During August China imported almost 5000 tonnes of lamb, up 29 per cent year-on-year and 5814 tonnes of mutton, a 35pc lift year-on-year.

Its main international rival for Australian lamb, the United States, imported 3015 tonnes, down 17pc year-on-year.

Wangaratta-based export market analyst Simon Quilty said China had now officially confirmed its pork supply situation would be "extremely severe" during the rest of this year and the first quarter of 2020.

China's Vice Premier Hu Chunhua had estimated his country faced a 10 million tonne deficit in pork production this year because of a devastating outbreak of African swine fever (ASF) which keeps spreading across Asia and has now reached the Philippines.

Looking into the future, latest price modelling by market analysts, Mecardo, has predicted the ESTLI will remain above 800c for the next few seasons as growth in offshore demand continues to outweigh increasing lamb slaughter and production levels.

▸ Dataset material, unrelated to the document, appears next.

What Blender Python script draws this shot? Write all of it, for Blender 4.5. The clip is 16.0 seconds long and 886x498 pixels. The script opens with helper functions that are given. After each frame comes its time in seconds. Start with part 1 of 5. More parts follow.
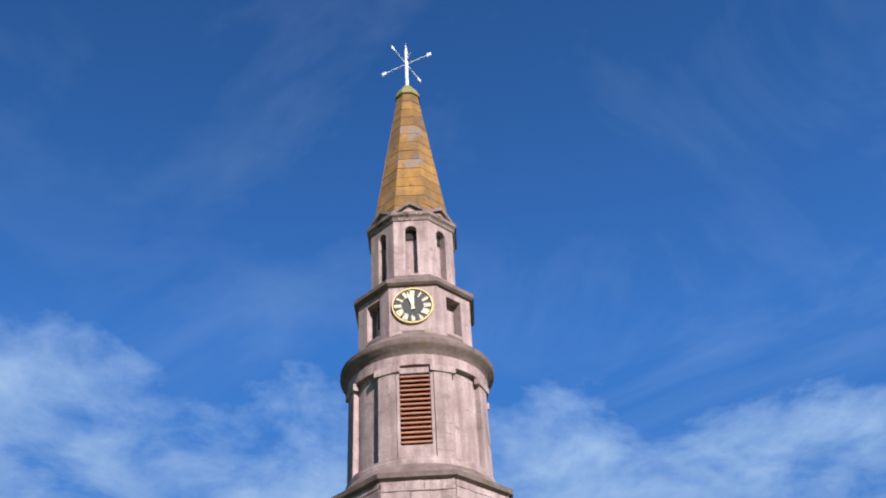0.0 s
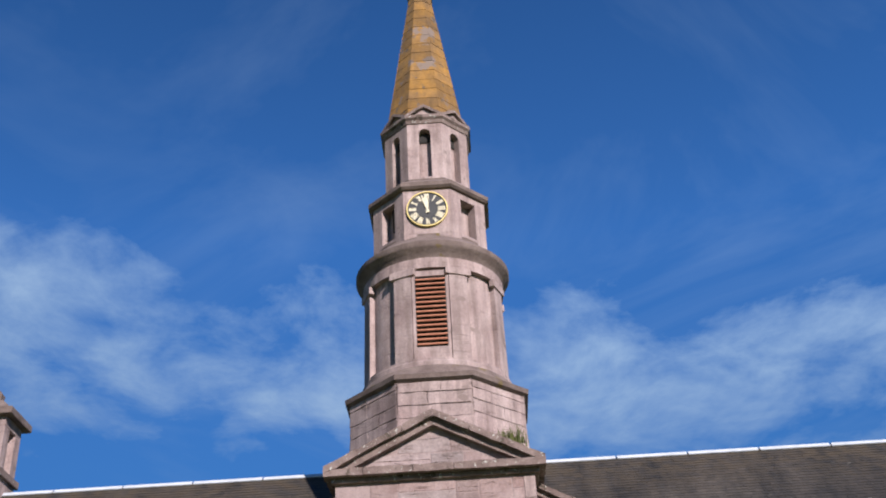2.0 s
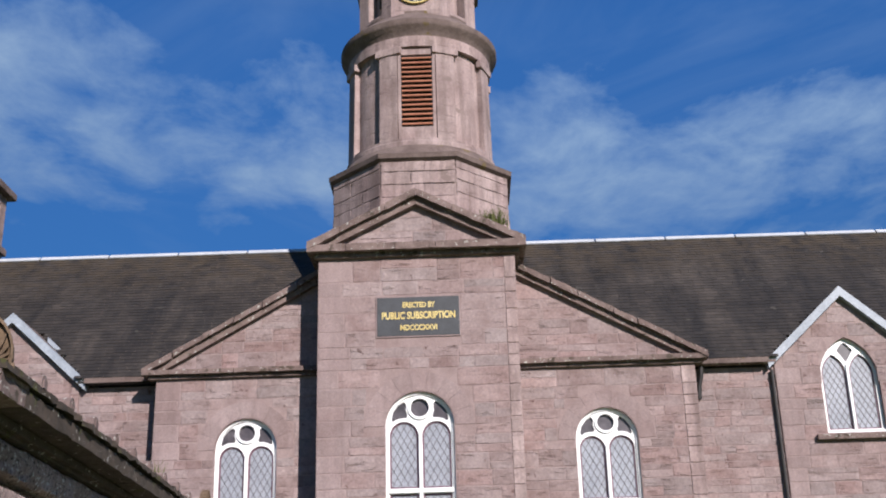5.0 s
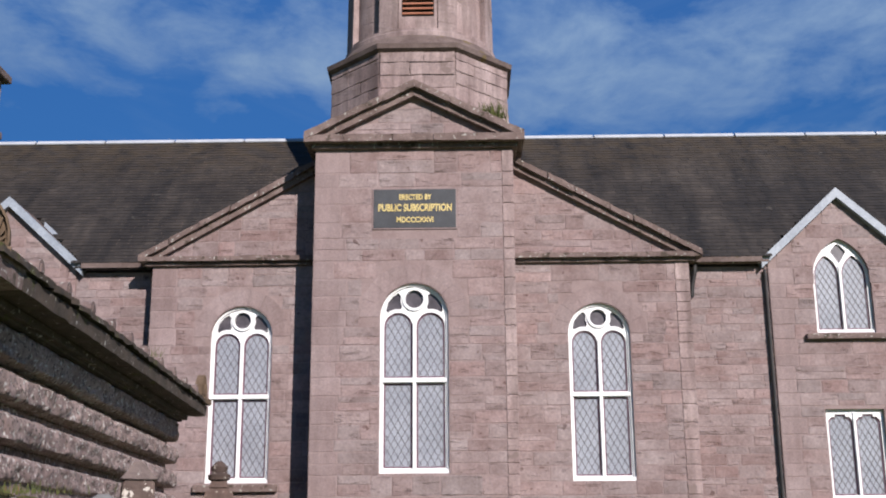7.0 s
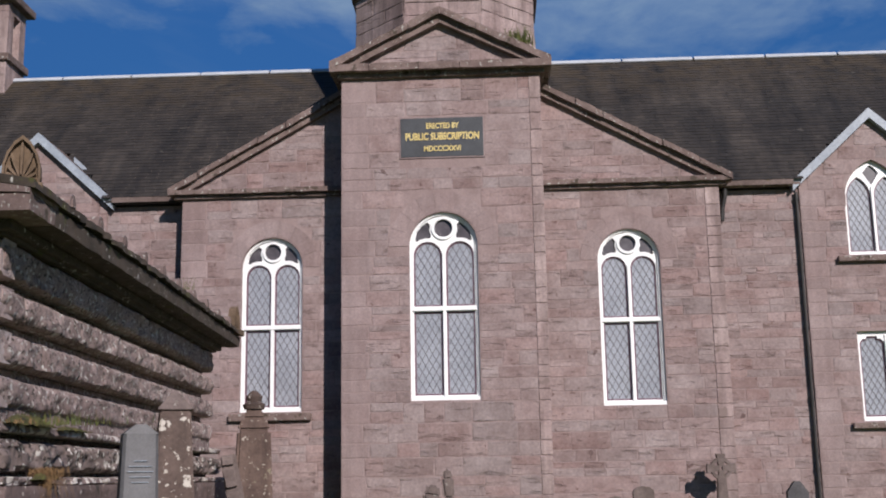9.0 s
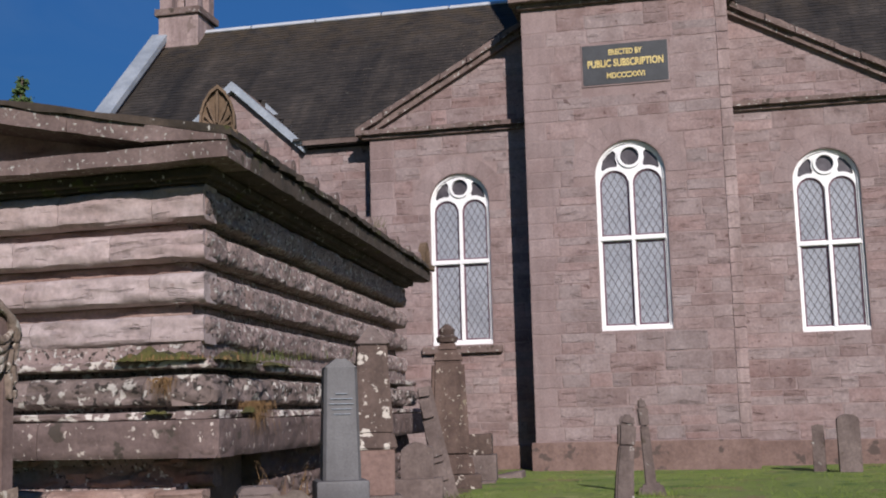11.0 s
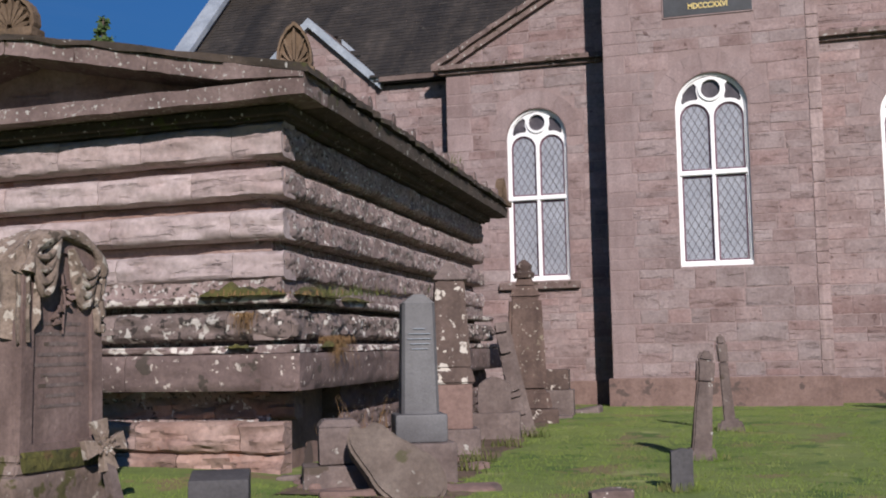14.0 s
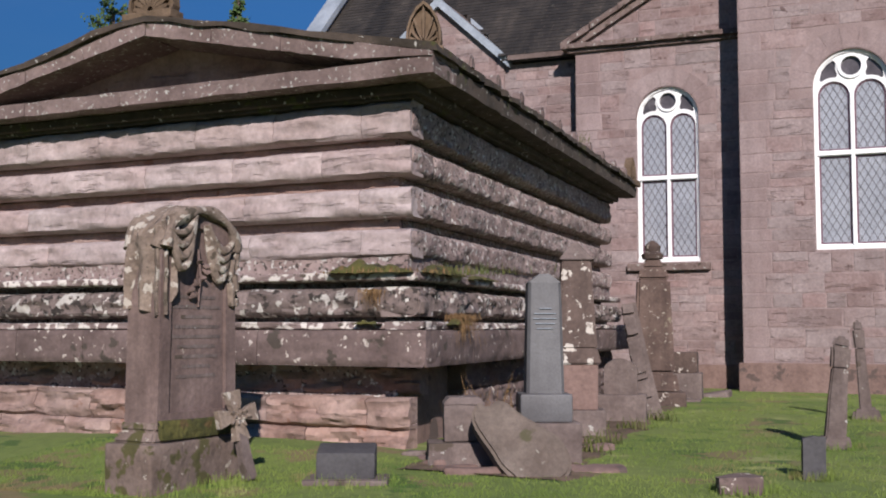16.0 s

Mecardo predicted an annual average ESTLI of 874c in 2020 with a potential range of 740c to 1000c during the usual seasonal spring trough and winter peak.

Its annual forecasts for the ESTLI for 2021 and 2022 remained robust at 852c and 866c a kg, respectively.

Mecardo National Mutton Indicator modelling showed similarly strong predictions for the next four years with the forecast tool indicating an annual average NMI remaining above 500c for the 2020 to 2022 period.

The 2020 season was expected to see an annual NMI of 525c, with a potential range of 405c to 640c from the seasonal trough to peak during the year.